1. Break up the monopolies. The so-called “Too Big to Fail” financial companies – now sometimes called by the more accurate term “Systemically Dangerous Institutions” – are a direct threat to national security. They are above the law and above market consequence, making them more dangerous and unaccountable than a thousand mafias combined. There are about 20 such firms in America, and they need to be dismantled; a good start would be to repeal the Gramm-Leach-Bliley Act and mandate the separation of insurance companies, investment banks and commercial banks.
FLG is still waiting for a compelling explanation how and why reinstating Glass-Steagall, which is what Taibbi is calling for here, is going to work. The logic seems to be that banks and banking was simple and safe when Glass-Steagall was around, so if we reinstate it, then it will be simple and safe again.
FLG thinks if one is really worried about Too Big To Fail, then the problem lies not with the repeal of Glass-Steagall by GLBA, but the IBBEA five years earlier. What the heck is IBBEA? The Interstate Banking and Branch Efficiency Act.
While there was the Banking Holding Company Act back in the 50s and there were regional compacts for interstate banking going back to 1982, the IBBEAs passage in 1994 opened the floodgates to banks to operate across state lines. That, not GLBA as many would have you believe, is when massive banks really began to emerge.

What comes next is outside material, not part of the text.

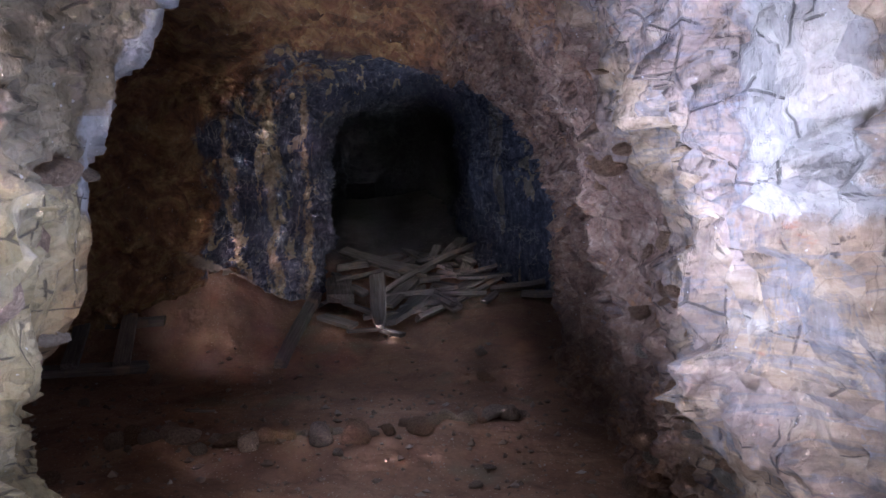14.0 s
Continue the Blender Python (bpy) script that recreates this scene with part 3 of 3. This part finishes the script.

So, if we are going to break up banks, then let's do it along state lines. Now, FLG understands that this seems less rational than breaking them up by function. Better to separate the institutions by whether their business is risky or not than anachronistic political lines with no real economic or financial meaning.
Well, FLG demurs. The thing that these Glass-Steagall proponents miss is that we can't turn back the clock on banking by turning back the legal regime. Financial innovation, caused primarily by information technology, has blurred the lines between what used to be separate functions of financial institutions. Finance is ultimately about somebody paying some money to somebody else now and getting paid back at some point in the future. That's true whether you are talking about bank deposits, mortgages, or insurance. Well, over the previous 30 years or so, computers made financial instruments, broadly speaking derivatives, that blur these old lines. We can't and nor do we really want to disinvent these things. So, rather than trying to enforce the old lines of finance in a world in which they make less and less sense by having regulators determine what a reasonable versus unreasonable purchase or sale of derivatives for that line of business, it would be easier just to break up the banks along perfectly clear geographic lines.